Public: Terrorism
Virtual Privateer   (+2)  [vote for, against]
Organized e-piracy; tithe to the "crown", keep the rest

--Back in the days of yore pirates like Drake and Raleigh sailed with "Lettters of Marque"; i.e. documents signed by their sovereigns that gave them the "right" to go forth into the seas and raid hostile nations, provided they tithed a portion of their booty to the crown. In this era of electronic commerce (and landless hostile entities that are smaller than nation-states) this would still seem to be a valid business model, hitting hostile organizations where it really hurts: in the pocketbook. There's less scurvy this way, too. I propose setting up a company whose mission is to sail keyboards into hostile territory and grab everything that's not nailed down.
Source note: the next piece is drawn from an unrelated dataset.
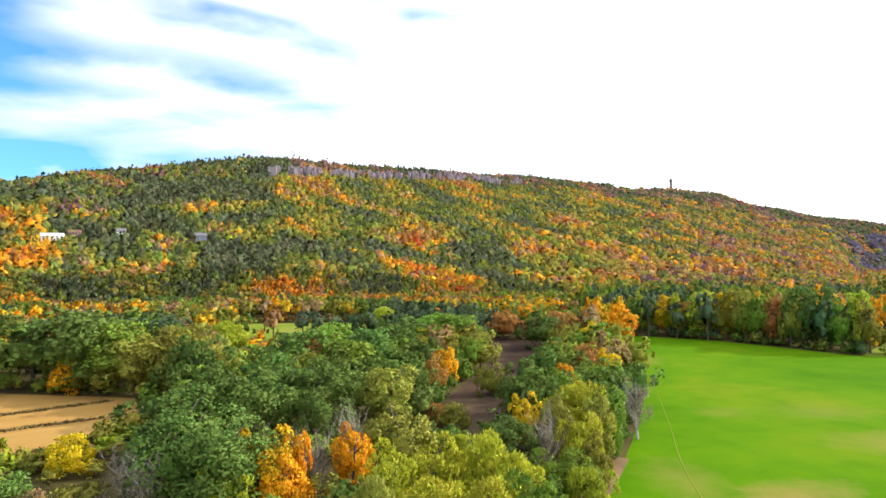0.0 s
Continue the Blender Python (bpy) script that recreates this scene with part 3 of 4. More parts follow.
CROWNS = {
    "round": [quads("crown", crown(42, 150, 0.036, 0.95, -0.85, 0.36, 60 + i, False, 1.4), LEAF["deep"], kind="") for i in range(4)],
    "tall": [quads("crown", crown(40, 150, 0.039, 1.0, -0.95, 0.34, 70 + i, False, 1.4), LEAF["deep"], kind="") for i in range(3)],
    "sparse": [quads("crown", crown(30, 14, 0.05, 1.0, -0.5, 0.0, 85 + i, False, 1.0, 2.0), LEAF["deep"], kind="") for i in range(3)],
    "spray": [quads("crown", crown(46, 120, 0.028, 0.95, -0.75, 0.36, 80 + i, False, 0.9, 2.2), LEAF["deep"], kind="") for i in range(3)],
}
for key, spec in dict(round=(44, 78, 0.050, 0.95, -0.85), tall=(44, 78, 0.054, 1.0, -0.95), spray=(44, 70, 0.038, 0.95, -0.75)).items():
    CROWNS[key + "_far"] = [quads("crown", crown(*spec, 0.55, 64 + i, False, 0.9 if key == "spray" else 1.4, 2.2 if key == "spray" else 1.0), LEAF["deep"], kind="") for i in range(3)]
TRUNKS = [trunk_mesh(90 + i) for i in range(4)]
BARES = [bare_meshes(95 + i) for i in range(3)]
PLANTED = []
SHAPES = {"round": "broad round-crowned tree with clumped leaves", "tall": "upright tree with a full crown", "spray": "loose feathery-crowned tree"}


def plant(kind, hue, x, y, h, r):
    """One tree with its own trunk and crown; h its height, r the crown's radius."""
    h = min(h, 27.0)
    PLANTED.append((x, y, r))
    pick = random.Random(int(x * 31 + y * 17))
    small = h < 9.5
    if kind == "bare":
        ob = thing("bare_tree", x, y, 0.0, pick.uniform(0, 360), "leafless tree with pale grey branches", "tree", "trees near by")
        for me_ in BARES[pick.randrange(3)]:
            c = new(me_.name.split(".")[0], me_)
            c.parent, c.scale = ob, (h * 1.05, h * 1.05, h * 1.05)
            if c.name.startswith("twig_mass"):
                c["kind"] = "stuff"
        c = new("crown", CROWNS["sparse"][pick.randrange(3)])
        c.parent, c.location, c.scale = ob, (0, 0, h * 0.5), (r * 0.6, r * 0.6, h * 0.36)
    else:
        ob = thing("bush" if small else "tree", x, y, 0.0, pick.uniform(0, 360), WORDS[hue] + " " + ("leafy bush with uneven outline" if small else SHAPES[kind]), "bush" if small else "tree", "trees near by")
        t = new("trunk", TRUNKS[pick.randrange(4)])
        t.parent, t.scale = ob, (h, h, h)
        pool = CROWNS[kind + "_far" if math.hypot(x, y) > 182 else kind]
        c = new("crown", pool[pick.randrange(len(pool))])
        mid = 0.42 if h < 13 else 0.5
        c.parent, c.location, c.scale = ob, (0, 0, h * mid), (r, r, h * (1 - mid) / 1.02)
    c.material_slots[0].link = "OBJECT"
    c.material_slots[0].material = LEAF[hue]


plant("tall", "green", 31, 137, 15, 4.5)
plant("spray", "olive", 22.5, 115.5, 10, 4)
plant("spray", "lime", 19.6, 102.9, 9, 4.9)
plant("round", "olive", 18.7, 130.3, 15, 5.2)
plant("round", "deep", -52.7, 120.7, 19, 12.1)
plant("round", "deep", -49.3, 139.9, 20, 12.5)
plant("round", "deep", -44.6, 160.5, 20, 13.7)
plant("round", "deep", -51, 109.1, 16, 9.3)
plant("round", "deep", -39.9, 104.9, 17, 10.4)
plant("round", "deep", -34.6, 152.9, 19, 11.3)
plant("round", "green", -35.7, 203.5, 18, 13)
plant("round", "deep", -57.7, 228.6, 17, 12.2)
plant("round", "green", -49.6, 250.8, 17, 12.1)
plant("round", "deep", -31.3, 227.2, 18, 11.9)
plant("round", "deep", -23.8, 261.5, 18, 13)
plant("round", "green", -10.6, 291.6, 17, 12.2)
plant("round", "green", 4.8, 290.3, 17, 12.2)
plant("tall", "olive", 9.6, 240.9, 15, 9.1)
plant("spray", "olive", -84.2, 199, 21.4, 15.4)
plant("spray", "lime", -98.4, 277.1, 16, 11.5)
plant("round", "olive", -102.3, 203.7, 18.3, 13.2)
# two dense trees added behind the oak to shade the crop field
plant("round", "deep", -78, 188, 20, 9)
plant("round", "deep", -70, 178, 20, 9)
plant("round", "deep", -142.3, 215.7, 24.8, 17.9)
plant("round", "deep", -125.7, 213.3, 25.9, 18.5)
plant("round", "green", -115.1, 212.9, 22, 15.2)
plant("tall", "orange", -127.2, 208.9, 11.2, 7.3)
plant("tall", "olive", -16.8, 149.9, 18, 8.6)
plant("tall", "olive", -12.9, 122.4, 15, 7.8)
plant("round", "deep", -31.2, 138.9, 15, 7.6)
plant("tall", "rust", -6.9, 198.6, 13, 4.7)
plant("tall", "orange", -3.3, 213.3, 13, 4.2)
plant("tall", "gold", -34.3, 108, 15, 6.5)
plant("tall", "orange", -30.5, 104, 12, 5.6)
plant("tall", "orange", -28.8, 107.5, 14, 2.7)
plant("spray", "lime", -38.4, 100.4, 10, 5.7)
plant("tall", "orange", -20.4, 113.9, 14, 4.3)
plant("round", "gold", -79.6, 129.4, 8, 5.8)
plant("bare", "grey", -56.6, 106.8, 11.5, 7.5)
plant("bare", "grey", -52.5, 101.5, 10.5, 6.5)
plant("spray", "olive", -61.1, 91.5, 8, 6.6)
plant("spray", "tan", -68.5, 97, 6.5, 5.5)
plant("spray", "citron", -12, 102.1, 12, 6.9)
plant("spray", "citron", -5.3, 104.9, 12, 7.1)
plant("spray", "citron", 1.1, 113.1, 12, 7)
plant("spray", "citron", 6.3, 104.6, 12, 7.1)
plant("spray", "olive", -15.1, 90, 12, 6.3)
plant("spray", "citron", -6.3, 89.8, 12, 7.2)
plant("spray", "citron", 1.6, 89.7, 12, 7.2)
plant("spray", "green", 8.7, 90, 12, 5.3)
plant("tall", "gold", -9.8, 94.5, 9, 3.3)
plant("tall", "gold", 14.3, 143.6, 13, 4.6)
plant("round", "deep", 8.2, 124, 12, 7.6)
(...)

Getting some form of written consent from a government entity might seem a problem, but curiously this has already been managed at least once in recent times. A band of characters who operate a reconstructed pirate vessel that's used to amuse tourists got such a document. It might seem to be for show, but it's a "legal" precedent. IIRC the vessel is sailing the waters on the East Coast. --Assuming the company could muster governmental consent it's a money machine and an alternative to conventional warfare which has, so far, come up empty...
-- Steamboat, Aug 17 2004

Piracy: You tend to operate globally, take what you want and leave the witnesses stranded in a boat 4 months from the nearest port (assuming that they survive and you didn't kill them first).
All this is against the law (moral or local!), you accept this because you are hard (ask DrBob why pirates are so hard!) and you are obliged to pay your sovereign because s/he is expecting you back and funded the whole venture in the first place.

e-piracy: You tend to operate globally, take what you want and then get found out and sent to jail. You are not obliged to pay your sovereign because they didn't ask you to do it, and even if they did they make sure that you are deniable.

I won't even mention the High Accountant Seas!